The Norwegian welfare state is based on the tax system. Taxes are used to pay for important public services such as education, transport and health services. This overview provides you with a useful starting point for learning about the Norwegian tax system.
Taxation in Norway
- Taxes most likely to affect an international researcher staying and/or working in Norway are income tax, wealth tax, and value added tax (VAT). Income and wealth are levied as direct taxes by the state, county, and municipality, value added tax is an indirect tax by the state.
- Your tax status in Norway depends on personal circumstances and possibly on the provisions of a tax treaty (regjeringen.no) between Norway and the country in which you were a resident before arriving.
- Your tax situation depends on your residence status, according to Norwegian tax law. As a tax resident you are subject to tax in Norway on your worldwide income and capital. As a non-tax resident you are liable to tax on certain Norwegian-source income only, i.e. from employment exercised in Norway and income from real and personal property situated in Norway.
- An individual is deemed to be tax-resident in Norway if he or she stays in Norway for more than 183 days in any 12-month period (each day counts), or more than 270 days in any 36-month period. The individual will be regarded as resident from the calendar year when the aggregate stay exceeds 183/270 days.
- The fiscal year is the calendar year.
How is income tax calculated?
From 2019, a new and simplified tax scheme has come into effect. The scheme is meant for foreign workers who have time-limited work stays in Norway. This scheme is called PAYE – Pay As You Earn (skatteetaten.no). Most new foreign workers will fall under this scheme the first year they work in Norway.

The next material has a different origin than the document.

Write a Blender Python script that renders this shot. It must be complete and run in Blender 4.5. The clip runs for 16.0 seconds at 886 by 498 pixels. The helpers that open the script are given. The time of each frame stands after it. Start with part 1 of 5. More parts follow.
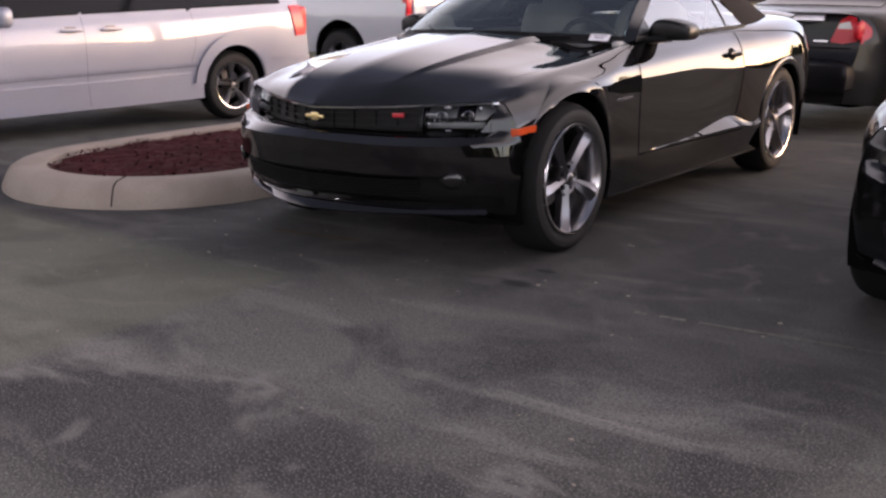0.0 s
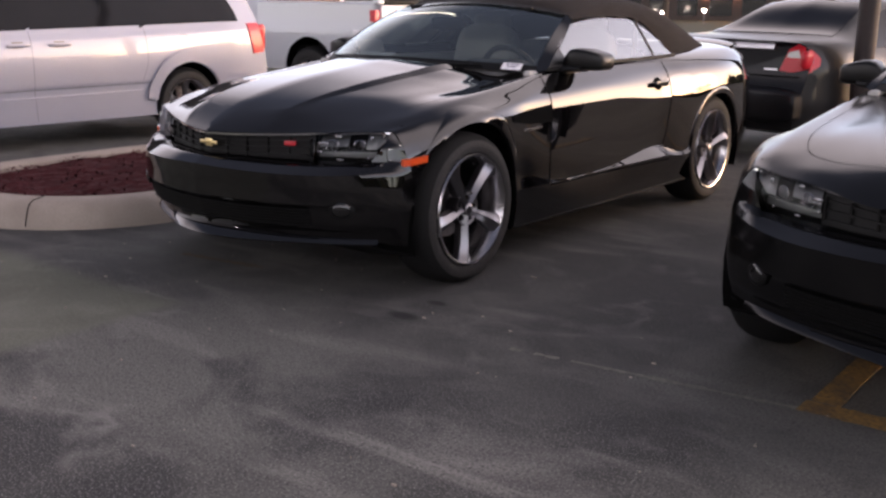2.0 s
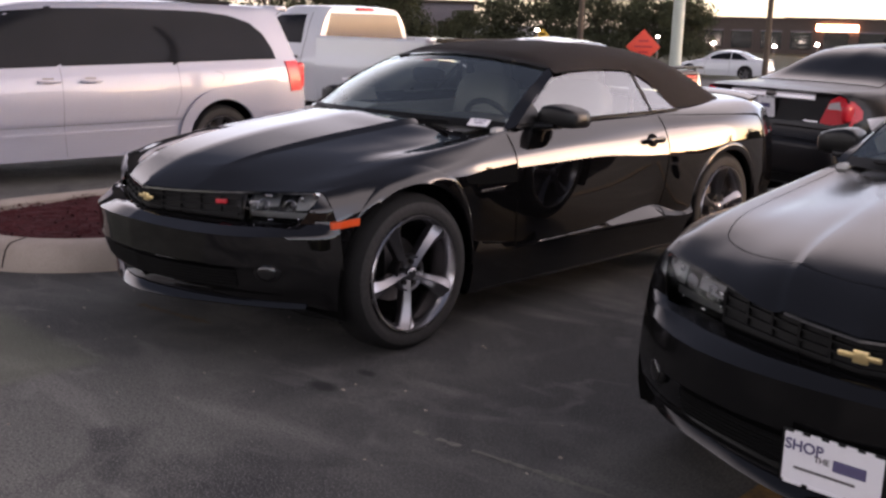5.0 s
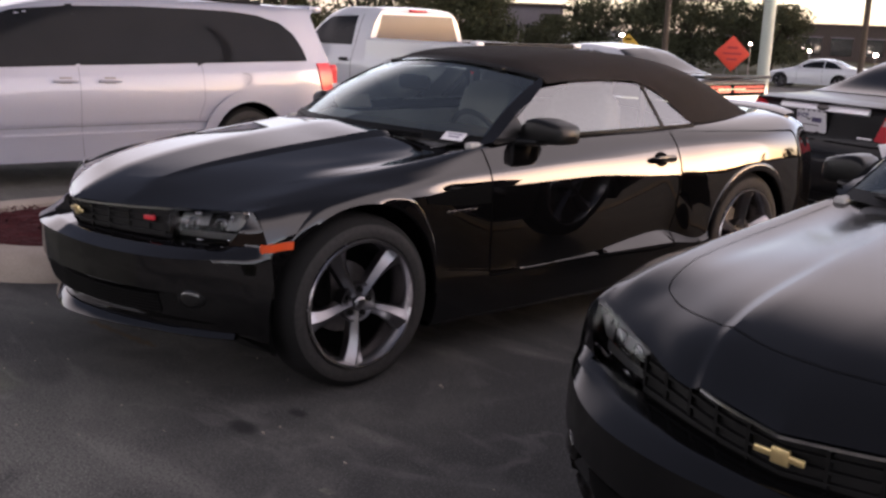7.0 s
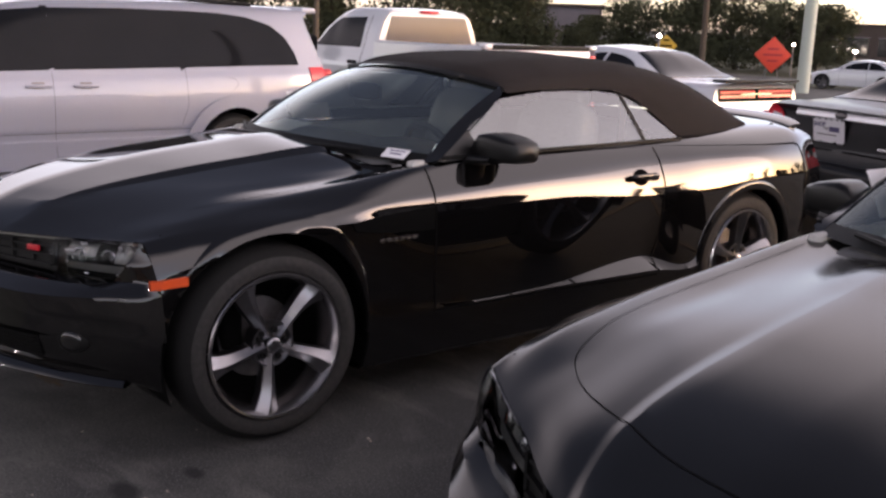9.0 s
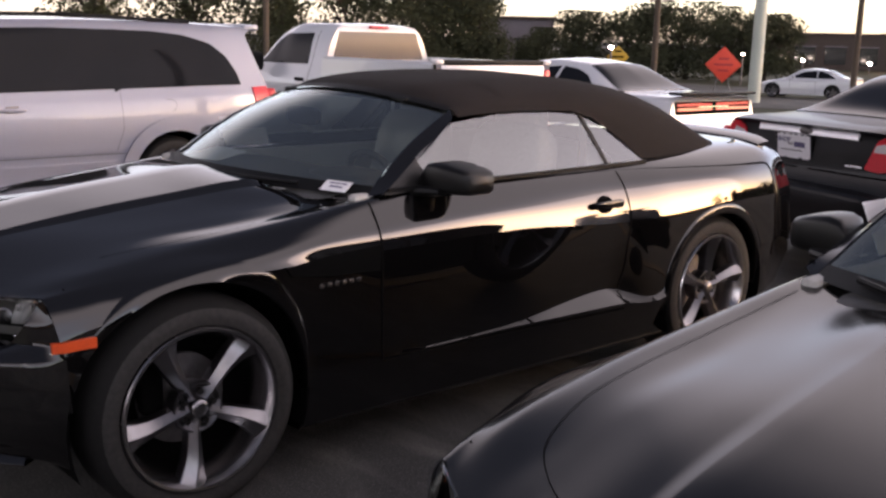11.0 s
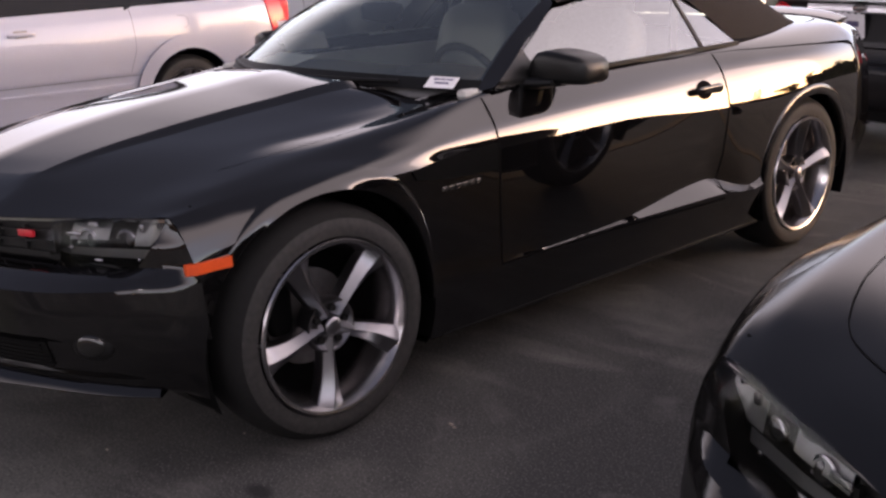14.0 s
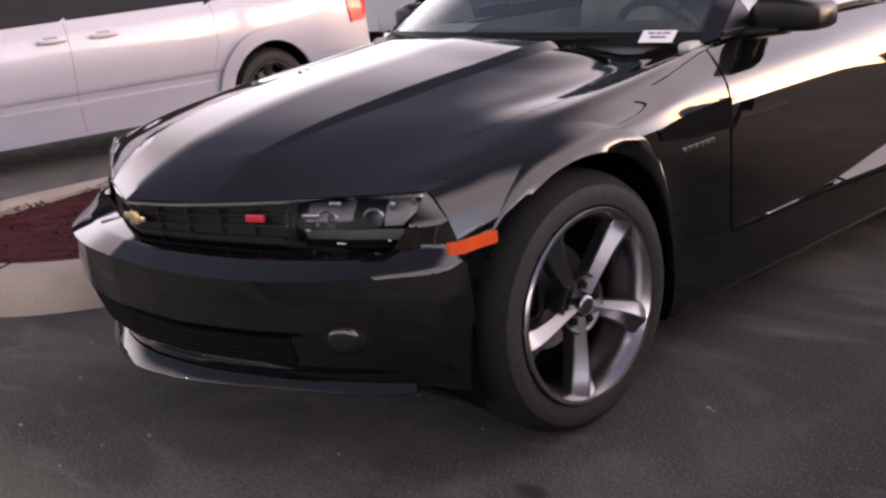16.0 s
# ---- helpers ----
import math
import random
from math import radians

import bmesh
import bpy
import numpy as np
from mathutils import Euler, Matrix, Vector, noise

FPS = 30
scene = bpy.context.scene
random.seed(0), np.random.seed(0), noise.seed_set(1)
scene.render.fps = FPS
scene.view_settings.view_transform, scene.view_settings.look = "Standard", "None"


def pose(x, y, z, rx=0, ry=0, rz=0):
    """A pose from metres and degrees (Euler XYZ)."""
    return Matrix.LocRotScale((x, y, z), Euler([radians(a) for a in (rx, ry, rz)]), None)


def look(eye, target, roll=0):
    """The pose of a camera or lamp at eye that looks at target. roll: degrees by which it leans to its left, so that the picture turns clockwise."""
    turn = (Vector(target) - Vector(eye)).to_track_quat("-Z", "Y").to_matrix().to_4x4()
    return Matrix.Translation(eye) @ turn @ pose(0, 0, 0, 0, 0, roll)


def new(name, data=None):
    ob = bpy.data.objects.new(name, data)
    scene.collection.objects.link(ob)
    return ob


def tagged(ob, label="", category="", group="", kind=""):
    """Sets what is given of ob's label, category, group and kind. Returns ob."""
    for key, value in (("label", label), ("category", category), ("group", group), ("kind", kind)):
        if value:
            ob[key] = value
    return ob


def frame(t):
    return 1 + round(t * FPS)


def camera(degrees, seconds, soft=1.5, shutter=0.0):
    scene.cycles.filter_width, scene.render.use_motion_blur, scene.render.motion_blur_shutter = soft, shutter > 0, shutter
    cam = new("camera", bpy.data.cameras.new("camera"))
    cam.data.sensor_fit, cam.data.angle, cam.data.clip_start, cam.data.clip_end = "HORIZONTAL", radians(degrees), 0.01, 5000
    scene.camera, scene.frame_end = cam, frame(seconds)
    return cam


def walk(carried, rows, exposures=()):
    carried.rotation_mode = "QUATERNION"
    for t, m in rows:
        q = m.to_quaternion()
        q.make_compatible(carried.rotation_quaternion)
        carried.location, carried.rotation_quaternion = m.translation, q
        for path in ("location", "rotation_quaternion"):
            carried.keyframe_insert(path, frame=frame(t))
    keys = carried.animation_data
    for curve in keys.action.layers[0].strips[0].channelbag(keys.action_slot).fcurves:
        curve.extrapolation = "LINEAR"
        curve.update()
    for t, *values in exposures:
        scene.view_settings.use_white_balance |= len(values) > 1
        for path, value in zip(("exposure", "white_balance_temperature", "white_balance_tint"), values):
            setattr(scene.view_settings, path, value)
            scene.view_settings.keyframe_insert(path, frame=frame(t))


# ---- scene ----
cam = camera(46.8, 16.0, 2.6)
PATH = [
    (0, (3.359, -4.207, 1.278), (2.181, -2.671, 0.773), -0.2),
    (0.5, (3.43, -4.12, 1.287), (2.271, -2.57, 0.783), 0.3),
    (1, (3.515, -4.033, 1.296), (2.372, -2.47, 0.797), 0.7),
    (1.5, (3.638, -3.933, 1.317), (2.475, -2.381, 0.827), 0.7),
    (2, (3.72, -3.845, 1.343), (2.533, -2.309, 0.864), 0.8),
    (2.5, (3.765, -3.751, 1.363), (2.558, -2.226, 0.899), 0.9),
    (3, (3.792, -3.669, 1.388), (2.571, -2.15, 0.936), 1.3),
    (3.5, (3.834, -3.592, 1.415), (2.599, -2.082, 0.972), 1.8),
    (4, (3.955, -3.491, 1.435), (2.689, -2.006, 0.997), 1.7),
    (6.5, (4.15, -2.58, 1.513), (2.703, -1.268, 1.083), 2.1),
    (7, (4.148, -2.42, 1.496), (2.682, -1.129, 1.064), 2.3),
    (7.5, (4.145, -2.246, 1.496), (2.661, -0.98, 1.056), 2.5),
    (8, (4.151, -2.043, 1.495), (2.648, -0.799, 1.055), 2.8),
    (8.5, (4.086, -1.879, 1.509), (2.575, -0.645, 1.071), 2.7),
    (9, (3.999, -1.747, 1.518), (2.482, -0.518, 1.085), 2.2),
    (11.5, (3.649, -1.453, 1.537), (2.211, -0.126, 1.124), 1.3),
    (12, (3.606, -1.463, 1.524), (2.207, -0.102, 1.088), 1.1),
    (12.5, (3.565, -1.492, 1.504), (2.188, -0.121, 1.032), 0.6),
    (13, (3.496, -1.537, 1.471), (2.118, -0.179, 0.964), -0.1),
    (13.5, (3.406, -1.621, 1.448), (2.011, -0.294, 0.909), -1.0),
    (14, (3.216, -1.696, 1.435), (1.81, -0.392, 0.868), -1.6),
    (14.5, (3.004, -1.776, 1.411), (1.584, -0.491, 0.833), -2.5),
    (15, (2.85, -1.8, 1.4), (1.399, -0.558, 0.807), -3.5),
    (15.5, (2.697, -1.844, 1.386), (1.234, -0.621, 0.783), -4.4),
    (16, (2.577, -1.994, 1.326), (1.148, -0.717, 0.753), -4.9),
]
walk(cam, [(t, look(eye, target, roll)) for t, eye, target, roll in PATH], [(0, 3.7, 6300, 30), (4.2, 3.7, 6300, 30), (6.5, 3.5, 6300, 30), (9, 3.55, 6300, 30), (12.5, 3.35, 6300, 30), (14, 3.8, 6450, 33), (16, 4.05, 6500, 34)])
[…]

You can choose to pay tax according to the general tax rules instead of the PAYE scheme. You can make your selection when you apply for a tax deduction card. Note that if you choose to pay tax according to the general tax rules instead of the PAYE scheme, you cannot change your decision.
- Paying taxes in Norway requires that you have a permanent or temporary national identity number and a tax deduction card.
- Check how you obtain a tax deduction card upon arrival in Norway.
- Note: If you have a D-number, your tax card will NOT be automatically renewed at the turn of the year. For example, if you arrived in Norway in 2019 and received a tax card when you started to work in Norway, you must still apply for a new tax card for 2020. If you have not applied for a tax card for 2020, UiO is obliged to deduct 50 % taxes from your salary, from February onwards.
- Settlement of income and wealth taxes is finalized by means of a tax return (skattemelding).
- The tax return is due by 30 April the year following the income year.
- Tax-liable individuals staying in Norway for a maximum of 183 days, may request an advance tax assessment from the local tax Office.
- Read more about tax return.
- Wealth tax (skatteetaten.no) is charged on the net wealth of an individual per 1 January every year.
- Value added tax (skatteetaten.no) is a general tax levied on sales (i.e. goods and services) within the country and on imports.